Yousuf Zai took an instrument used to measure self-efficacy of teachers that was developed in the United States and conducted research to determine whether it would produce valid results when used with teachers in Pakistan. He conducted research to validate both the long and short forms of the survey instrument. He also translated it into Urdu, which is the national language of Pakistan, although English is the official language primarily used in business and government.

He checked the content validity of the instrument with the assistance of educators who are experts in both the U.S. and Pakistani education systems, and he found evidence that the content of the instrument is perceived to be valid for teachers in Pakistan. In addition, he tested the underlying mathematical structure of the instrument to assess the degree to which it conformed to a hypothesized structure.

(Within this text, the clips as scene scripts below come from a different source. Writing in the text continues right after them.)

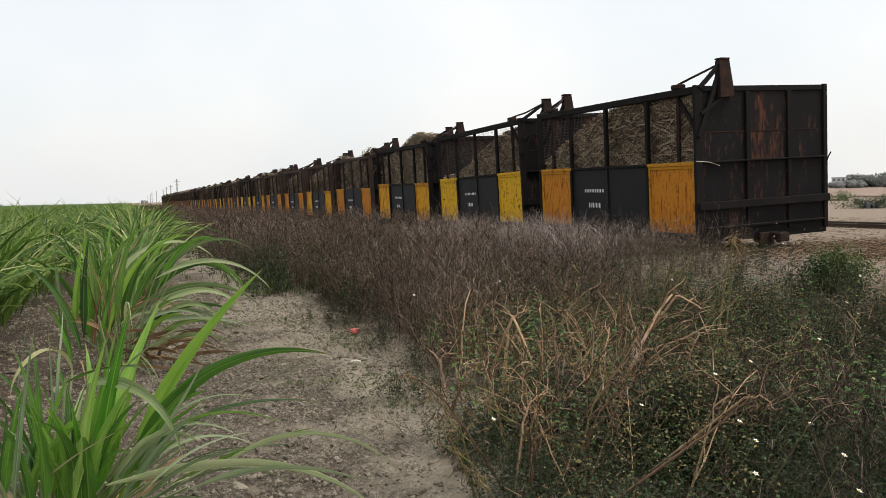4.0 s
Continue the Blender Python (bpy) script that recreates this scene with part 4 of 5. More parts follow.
def bur_weed(rng, tall, size, stems=3, nodes=7, plain=False):
    """A bushy weed: a few stems with opposite three-part leaves. Returns its leaves and its stems."""
    base, way, ln, p0, p1 = [], [], [], [], []
    for _ in range(stems):
        az = rng.uniform(0, 6.28)
        tilt = rng.uniform(0.1, 0.6)
        foot = np.array([rng.normal(0, 0.03), rng.normal(0, 0.03), 0.0])
        head = foot + np.array([math.cos(az) * tilt, math.sin(az) * tilt, 1.0]) * tall * rng.uniform(0.65, 1.0)
        p0.append(foot), p1.append(head)
        turn = rng.uniform(0, 3.14)
        for k in range(nodes):
            f = 0.22 + 0.78 * k / (nodes - 1)
            at = foot + (head - foot) * f
            turn += 1.57 + rng.normal(0, 0.3)
            for half in (0, 3.14):
                a = turn + half + rng.normal(0, 0.2)
                out = np.array([math.cos(a), math.sin(a), rng.uniform(-0.05, 0.5)])
                joint = at + out * size * rng.uniform(0.7, 1.5) * (1.2 - 0.6 * f)
                p0.append(at), p1.append(joint)
                for b, c in ((0, 1.0), (1.1, 0.72), (-1.1, 0.72)):
                    base.append(joint)
                    way.append((math.cos(a + b), math.sin(a + b), rng.normal(-0.12, 0.25)))
                    ln.append(size * c * rng.uniform(0.75, 1.25) * (1.15 - 0.5 * f))
    base, way, ln = np.array(base), np.array(way), np.array(ln)
    up = np.array([0.0, 0.0, 1.0]) + rng.normal(0, 0.35, (len(base), 3))
    leaf = blades(base, way, up, ln, ln * 0.6, 0.2, 0.15) if plain else leaflets(base, way, up, ln, ln * 0.62)
    return leaf, ribbons(np.array(p0), np.array(p1), 0.0012, 0.0009, rng)


def plant(rng, kinds, x, y, low, high, lean=0.08, base=0.0):
    """Sow two-part weeds (leaves, stems) at the places given; the two keep together."""
    leaves, stems = [], []
    who = rng.integers(0, len(kinds), len(x))
    for k, (a, b) in enumerate(kinds):
        m = who == k
        n = int(m.sum())
        if n:
            pl = np.stack([x[m], y[m], ground_height(x[m], y[m]) - 0.01 + base], 1)
            turn, size, tip = rng.uniform(0, 6.3, n), size_of(rng, low, high, m, n), rng.normal(0, lean, (n, 2))
            leaves.append(scatter(*a, pl, turn, size, tip)), stems.append(scatter(*b, pl, turn, size, tip))
    return leaves, stems


def leafy(rng, n, tall, wide, size):
    """Loose leaves round a plant's centre."""
    az, r = rng.uniform(0, 6.28, n), wide * np.sqrt(rng.random(n))
    z = tall * rng.beta(1.6, 1.3, n)
    base = np.stack([r * np.cos(az), r * np.sin(az), z], 1)
    d = np.stack([np.cos(az) + rng.normal(0, 0.6, n), np.sin(az) + rng.normal(0, 0.6, n), rng.normal(0.1, 0.45, n)], 1)
    ln = size * rng.uniform(0.6, 1.4, n)
    return blades(base, d, np.array([0.05, 0.1, 1.0]) + rng.normal(0, 0.6, (n, 3)), ln, ln * rng.uniform(0.4, 0.65, n), 0.2, 0.15)


def in_weeds(x, y):
    """Where the dry weeds stand: between the path and the train, thinning out before the bare yard."""
    return (x > edge_of_weeds(y)) & (x < np.minimum(6.25, 5.2 + (y - 4) * 0.42)) & ((x - 5.45) ** 2 + (y - 5.45) ** 2 > 0.16)


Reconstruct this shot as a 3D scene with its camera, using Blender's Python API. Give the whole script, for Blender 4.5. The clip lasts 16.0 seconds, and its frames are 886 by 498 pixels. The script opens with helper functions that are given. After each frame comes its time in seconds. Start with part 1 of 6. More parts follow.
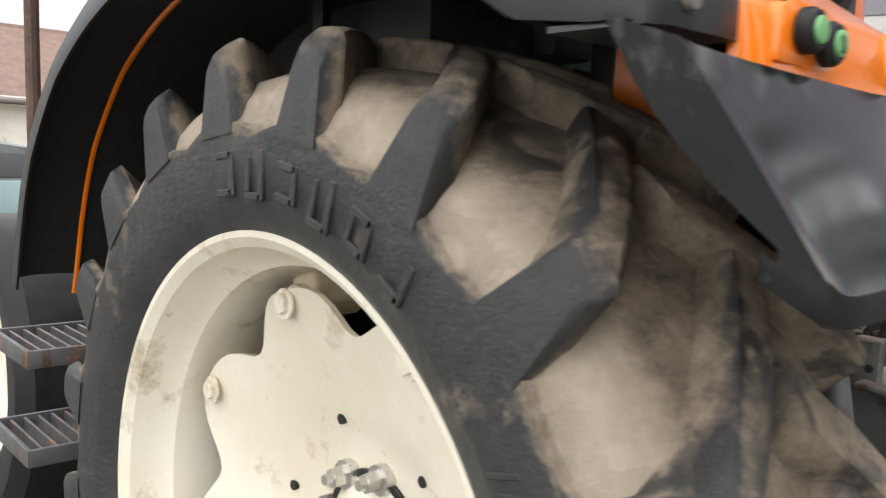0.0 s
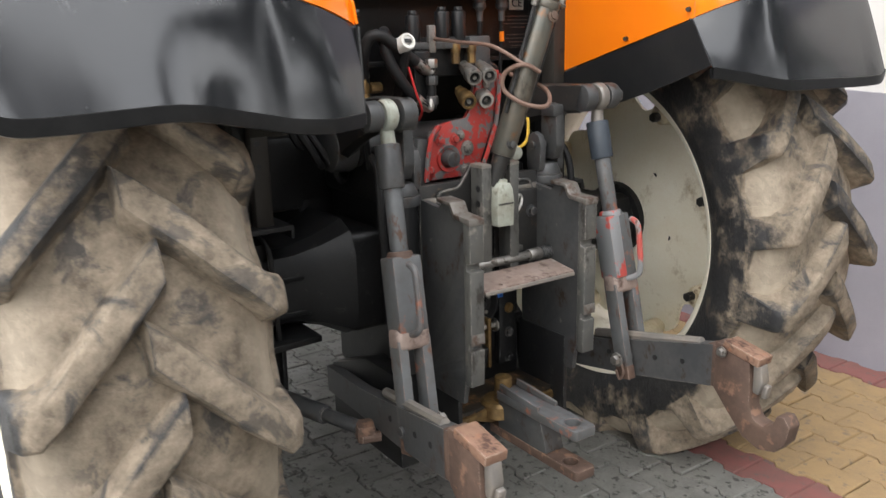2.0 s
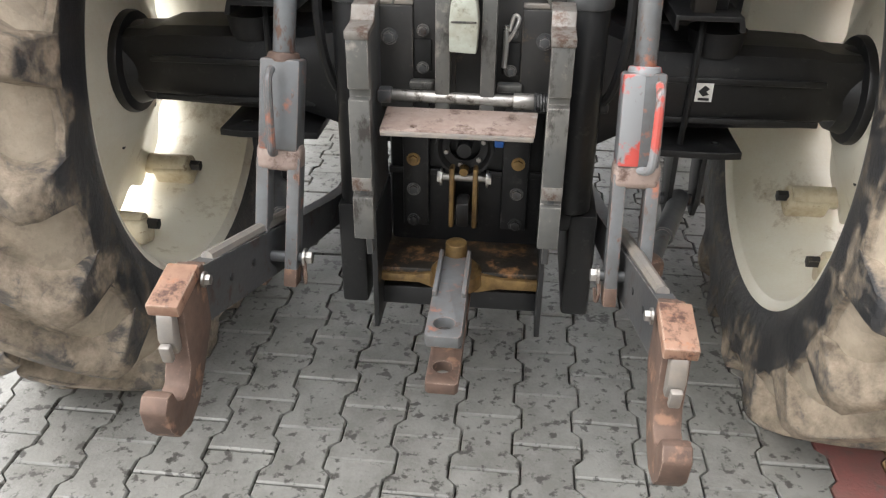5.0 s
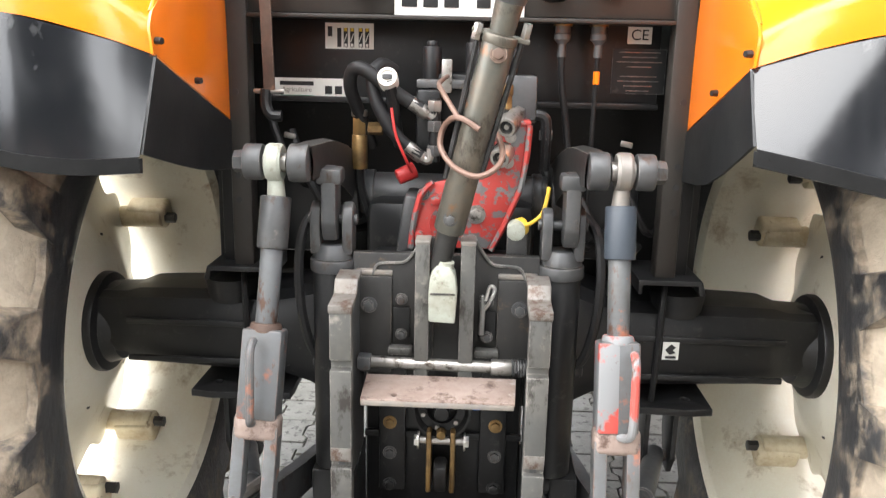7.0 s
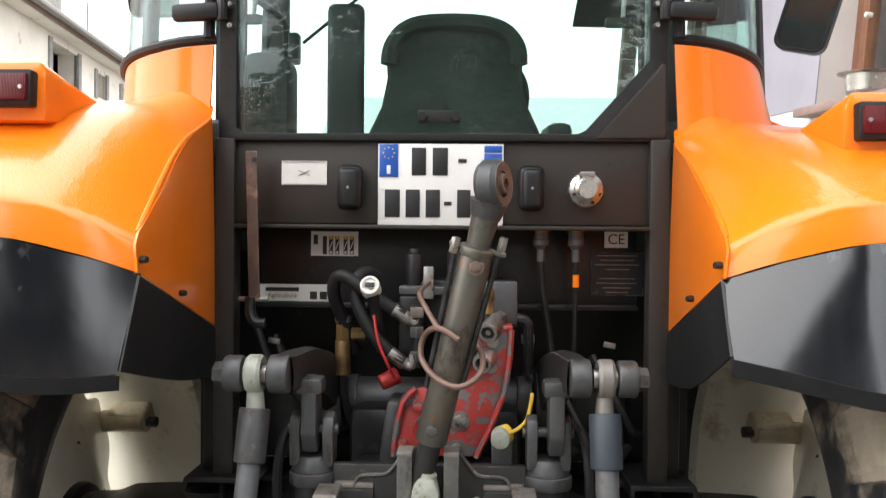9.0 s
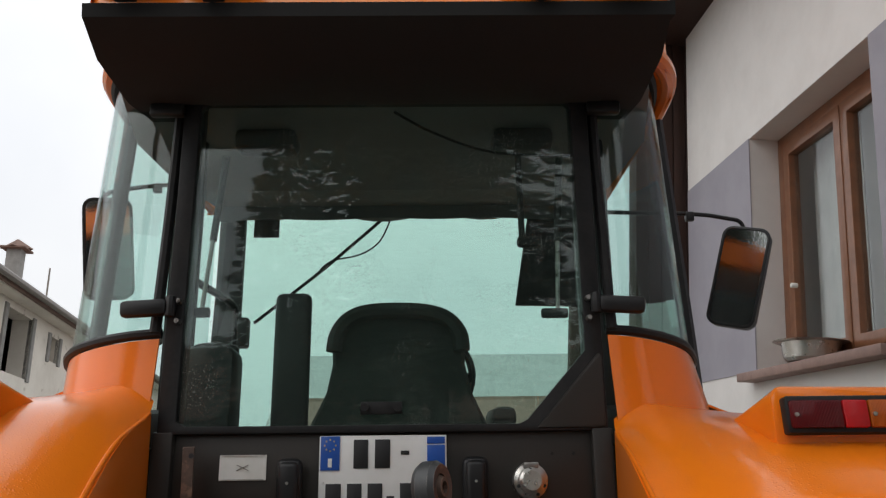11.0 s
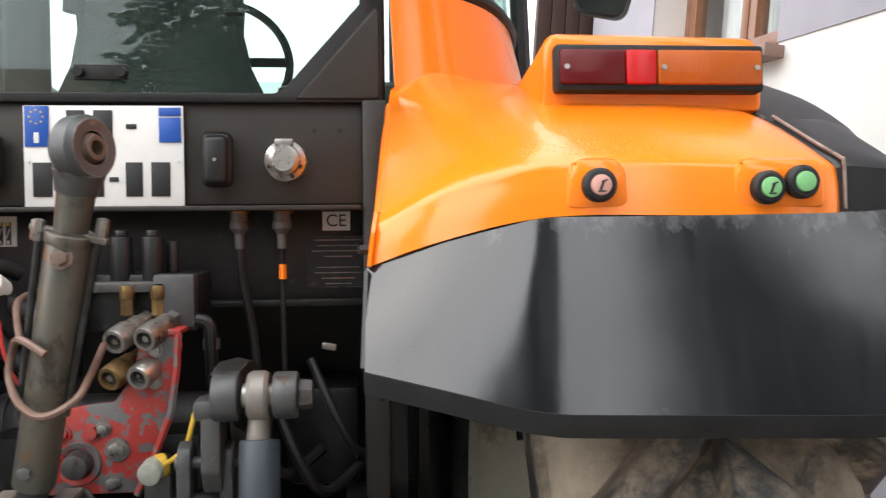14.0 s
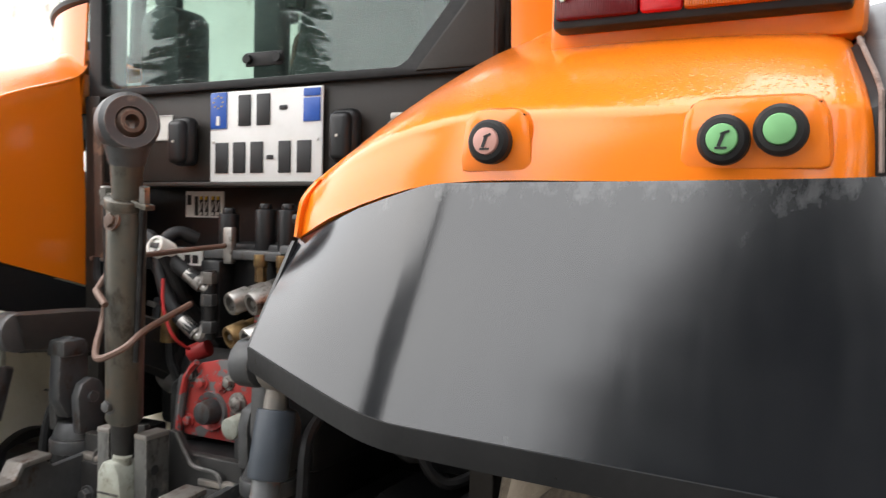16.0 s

Results of his study suggest the instrument functions as hypothesized for Pakistani in-service and pre-service teachers and can now be used by scholars in Pakistan with confidence, Yousuf Zai said.

"Researchers were using this instrument in Pakistan, but the results were questionable without proper validation," he said. "They couldn't be sure if the results came from efficacy or culture."

Scoring high on the self-efficacy measure may indicate that a teacher will perform well in the classroom given that there is a positive relationship between teaching self-efficacy and student performance, he said.  Thus, having access to this instrument that has been tested with a large sample of teachers across Pakistan may be valuable to their teacher education community.

His research on the self-efficacy instrument and his work with other researchers has been published in international journals including Advances in Social Sciences Research Journal, International Journal on New Trends in Education and Their Implications, The Sindh University Journal of Education and Educational Media International.

Yousuf Zai will return to Pakistan shortly after the U of A commencement. He is seeking a position at a university in Peshawar. His doctoral program is funded by the U.S. Agency for International Development, under the Training for Pakistan Project, which is implemented by World Learning, a nonprofit organization.

While at the U of A, he taught the Statistics in Nursing class and assisted graduate students with research design, data analysis and interpretations of their research outcomes. He also provides research consultancy services to other scholars.

He was deputy headmaster of a boy's school in Islamabad before coming to the United States. He is also a former participant, and now a consultant, for the Teaching Excellence and Achievement Pakistan Project sponsored by the International Research and Exchange Board through the U.S. Department of State.

Turner indicated that Yousuf Zai is applying to institutions of higher education in Pakistan, and she expects him to contribute significantly to diverse areas of research in his home country, including in the fields of applied statistics, teacher education, and the health sciences.

"I believe he will be a proud representative of the University of Arkansas in his home country and will contribute greatly to education and research in his future endeavors," Turner said.